NepTech a adopté une « approche inspirée de l’automobile », explique Clément Rousset, afin de « mutualiser les développements » et proposer du « semi-mesure ». L’entreprise a conçu quatre modèles : NepShuttle (navette maritime à passagers), NepRiver (navire à passagers fluvial), NepCargo (navire de transport de marchandises) et NepFerry (passeur).

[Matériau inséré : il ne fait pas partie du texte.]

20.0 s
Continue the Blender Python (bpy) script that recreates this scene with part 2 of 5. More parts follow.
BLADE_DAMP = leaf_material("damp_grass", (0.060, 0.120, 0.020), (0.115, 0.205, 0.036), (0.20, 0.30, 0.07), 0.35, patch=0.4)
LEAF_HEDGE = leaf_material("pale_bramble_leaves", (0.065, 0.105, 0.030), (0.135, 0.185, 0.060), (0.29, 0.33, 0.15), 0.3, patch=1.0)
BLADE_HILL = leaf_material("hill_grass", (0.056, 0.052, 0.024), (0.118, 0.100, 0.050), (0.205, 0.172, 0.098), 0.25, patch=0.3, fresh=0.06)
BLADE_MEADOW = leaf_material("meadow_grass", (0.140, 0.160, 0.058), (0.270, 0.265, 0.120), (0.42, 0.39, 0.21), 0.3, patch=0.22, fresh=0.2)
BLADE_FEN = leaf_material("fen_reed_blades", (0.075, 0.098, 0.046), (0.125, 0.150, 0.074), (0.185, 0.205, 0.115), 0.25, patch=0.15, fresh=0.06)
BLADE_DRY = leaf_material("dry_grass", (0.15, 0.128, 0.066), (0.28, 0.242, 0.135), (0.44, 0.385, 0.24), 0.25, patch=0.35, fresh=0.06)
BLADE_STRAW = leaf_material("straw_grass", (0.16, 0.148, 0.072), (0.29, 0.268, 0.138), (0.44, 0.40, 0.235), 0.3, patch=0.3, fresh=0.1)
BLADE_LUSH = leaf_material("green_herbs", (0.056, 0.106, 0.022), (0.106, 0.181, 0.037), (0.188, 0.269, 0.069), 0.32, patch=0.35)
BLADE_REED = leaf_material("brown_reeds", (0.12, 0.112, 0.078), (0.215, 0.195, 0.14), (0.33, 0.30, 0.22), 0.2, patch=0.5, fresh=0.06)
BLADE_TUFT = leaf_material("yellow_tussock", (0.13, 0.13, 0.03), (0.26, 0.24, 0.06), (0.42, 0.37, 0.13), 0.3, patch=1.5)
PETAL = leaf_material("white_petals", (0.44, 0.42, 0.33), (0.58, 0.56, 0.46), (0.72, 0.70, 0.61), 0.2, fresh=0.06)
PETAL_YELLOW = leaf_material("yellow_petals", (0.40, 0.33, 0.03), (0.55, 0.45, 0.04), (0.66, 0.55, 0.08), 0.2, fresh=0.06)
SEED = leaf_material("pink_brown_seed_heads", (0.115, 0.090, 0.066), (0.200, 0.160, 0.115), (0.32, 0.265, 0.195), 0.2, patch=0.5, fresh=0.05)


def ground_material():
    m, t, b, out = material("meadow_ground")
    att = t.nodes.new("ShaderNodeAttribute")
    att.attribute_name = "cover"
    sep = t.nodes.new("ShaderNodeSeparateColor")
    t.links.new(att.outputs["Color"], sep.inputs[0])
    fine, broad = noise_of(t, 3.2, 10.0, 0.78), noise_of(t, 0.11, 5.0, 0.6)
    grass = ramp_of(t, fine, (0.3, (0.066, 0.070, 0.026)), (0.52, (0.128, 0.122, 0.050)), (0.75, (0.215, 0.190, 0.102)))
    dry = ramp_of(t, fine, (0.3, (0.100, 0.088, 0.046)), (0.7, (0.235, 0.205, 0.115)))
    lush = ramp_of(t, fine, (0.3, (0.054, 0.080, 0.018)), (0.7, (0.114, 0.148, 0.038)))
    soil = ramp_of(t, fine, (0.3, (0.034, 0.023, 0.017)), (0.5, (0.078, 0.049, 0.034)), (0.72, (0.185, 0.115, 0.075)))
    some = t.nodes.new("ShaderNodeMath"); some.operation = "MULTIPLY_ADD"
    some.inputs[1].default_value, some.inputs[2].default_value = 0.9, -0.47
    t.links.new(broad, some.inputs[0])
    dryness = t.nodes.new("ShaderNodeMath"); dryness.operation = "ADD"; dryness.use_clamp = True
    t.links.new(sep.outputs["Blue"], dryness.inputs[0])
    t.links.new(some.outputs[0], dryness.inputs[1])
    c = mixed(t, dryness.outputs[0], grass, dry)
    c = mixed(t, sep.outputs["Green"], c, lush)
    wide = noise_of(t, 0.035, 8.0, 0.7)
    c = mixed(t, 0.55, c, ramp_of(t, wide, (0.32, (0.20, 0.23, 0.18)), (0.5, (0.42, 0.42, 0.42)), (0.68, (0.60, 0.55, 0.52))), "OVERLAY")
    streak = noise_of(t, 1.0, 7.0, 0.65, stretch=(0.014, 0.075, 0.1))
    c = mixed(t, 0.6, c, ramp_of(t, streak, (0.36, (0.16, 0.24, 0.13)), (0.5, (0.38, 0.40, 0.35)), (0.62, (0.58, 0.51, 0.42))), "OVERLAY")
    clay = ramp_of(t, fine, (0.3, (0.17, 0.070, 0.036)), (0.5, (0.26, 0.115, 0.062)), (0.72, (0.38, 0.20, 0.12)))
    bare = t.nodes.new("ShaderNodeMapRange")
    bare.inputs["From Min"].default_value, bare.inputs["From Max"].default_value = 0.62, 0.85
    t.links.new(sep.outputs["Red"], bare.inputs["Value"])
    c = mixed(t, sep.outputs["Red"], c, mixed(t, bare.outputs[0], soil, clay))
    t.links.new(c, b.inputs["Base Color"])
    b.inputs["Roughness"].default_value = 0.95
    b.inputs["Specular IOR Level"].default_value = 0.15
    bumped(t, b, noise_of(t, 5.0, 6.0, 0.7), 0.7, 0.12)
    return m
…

Mais ils adoptent un « châssis » commun, à savoir une plateforme de catamaran avec l’intégration de systèmes de propulsion électrique et batteries similaires.

Le NepCargo. (© NEPTECH)

Le NepShuttle. (© NEPTECH)

Le NepRiver. (© NEPTECH)
Innovations
Côté innovation, NepTech a travaillé sur les performances de ses navires qui seront construits en matériaux composites ou en aluminium. « A puissance égale, une propulsion électro-hydrogène, c’est-à-dire avec un réservoir, un système de pile à combustible, des batteries et moteurs, est trois à quatre fois plus lourde que des propulsions au diesel », selon Clément Rousset. « On dégrade donc fortement les performances du navire en termes d’autonomie ou de vitesse ». Pour faire chuter la consommation, NepTech a donc cherché à réduire la traînée hydrodynamique et à améliorer l’efficacité énergétique.

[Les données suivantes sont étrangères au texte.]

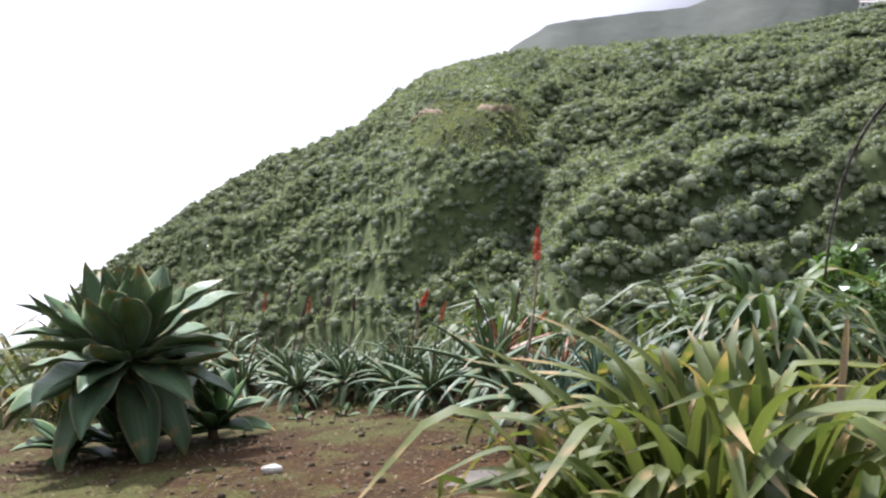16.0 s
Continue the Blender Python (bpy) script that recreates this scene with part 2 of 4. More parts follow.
M_MORTAR = plain_material("pale_mortar", (0.075, 0.067, 0.052), (0.155, 0.143, 0.115), 12.0, 0.95, 1.0, 28.0, 0.03, third=(0.14, 0.12, 0.09), third_scale=7.0)
M_ROCK = plain_material("red_brown_rock", (0.2, 0.1, 0.06), (0.33, 0.18, 0.12), 20.0, 0.85, 0.8, 50.0, 0.01)
M_PALE_ROCK = plain_material("pale_stone", (0.42, 0.39, 0.34), (0.66, 0.63, 0.57), 20.0, 0.85, 0.8, 50.0, 0.01)
M_CONCRETE = plain_material("concrete", (0.09, 0.077, 0.06), (0.15, 0.13, 0.1), 5.0, 0.85, 0.4, 60.0, 0.004)
M_ASPHALT = plain_material("asphalt", (0.045, 0.045, 0.045), (0.07, 0.068, 0.065), 6.0, 0.9, 0.6, 140.0, 0.006)
M_WHITEWASH = plain_material("whitewash", (0.74, 0.73, 0.7), (0.82, 0.81, 0.78), 2.0, 0.8, 0.1)
M_TILE = plain_material("roof_tile", (0.42, 0.36, 0.32), (0.52, 0.46, 0.42), 3.0, 0.8, 0.2)
M_PANE = plain_material("dark_pane", (0.05, 0.06, 0.07), (0.08, 0.09, 0.1), 2.0, 0.2, 0.0)
# Greyed green: haze over the far slope is put into its base colour.
M_MOUNTAIN = plain_material("hazed_mountain_slope", (0.125, 0.135, 0.108), (0.158, 0.166, 0.133), 0.03, 0.95, 0.3, 0.12, 2.0, third=(0.135, 0.15, 0.113), third_scale=0.015)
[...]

Le démonstrateur à échelle réduite. (© NEPTECH)
Tout d’abord, la carène a été optimisée pour freiner le moins possible. Mais l’entreprise a aussi conçu des foils spécifiques pour ses modèles atteignant des vitesses de l’ordre de 10 à 15 nœuds. S’ils ne sortent pas totalement la coque du navire de l’eau, ils permettent de diminuer la surface mouillée « de 50 à 70% ». En forme de V, ils ont été pensés pour être robustes et éviter la prise d’algues ou de déchets. De plus, NepTech a breveté un système d’injection d’air sous la coque pour réduire les frottements, exploitant le compresseur d’air de la pile à combustible. « En sortie de système pile à combustible, il y a un souffle constant à forte pression qui n’est pas valorisé pour les applications terrestres et s’échappe dans l’air ambiant. On a donc breveté de réutiliser cet air pour le réinjecter sous la coque des bateaux et avoir une vraie différenciation, car c’est de l’énergie gratuite ».
Pour l’efficacité énergétique, les bateaux ont été conçus pour être le plus compact possibles. Par ailleurs, « on pense que les plateformes de type catamaran, très stables, sont bien adaptées aux propulsions électro-hydrogène car on peut intégrer les volumineux réservoirs dans les hauts, au-dessus des passagers, ce qui permet aussi de diminuer les risques lors des opérations ». Enfin, NepTech collabore avec D-Ice Engineering, entreprise d’ingénierie et de recherche, sur l’utilisation de l’énergie à bord ainsi que sur une assistance au pilotage. « Nos cibles sont de tenir une à deux journées d’autonomie sur un profil type d’allers-retours toute la journée pendant 12 heures. Deux journées en hydrogène et une journée complète sur les 100% batteries pour recharger la nuit », indique Clément Rousset.
JO 2024
NepTech a répondu à des appels d’offres et espère annoncer la commercialisation de son premier passeur portuaire NepFerry fonctionnant avec des batteries en début d’année prochaine pour un lancement un an plus tard. A moyen terme, la start-up, qui souhaite que les navires soient construits dans des chantiers français, a pour ambition de sortir son premier navire à hydrogène à l’horizon fin 2023.
En effet, l’entreprise a été lauréate avec EODev (Energy Observer) et Toyota de l’appel à innovations « Mobilités Jeux Olympiques et Paralymiques Paris 2024 » pour deux navires de transports de passagers à hydrogène sur la Seine et à Marseille. Il s’agit d’associer les navires aux stations flottantes de recharge d’hydrogène développées par EODev avec des piles REXH2 de Toyota.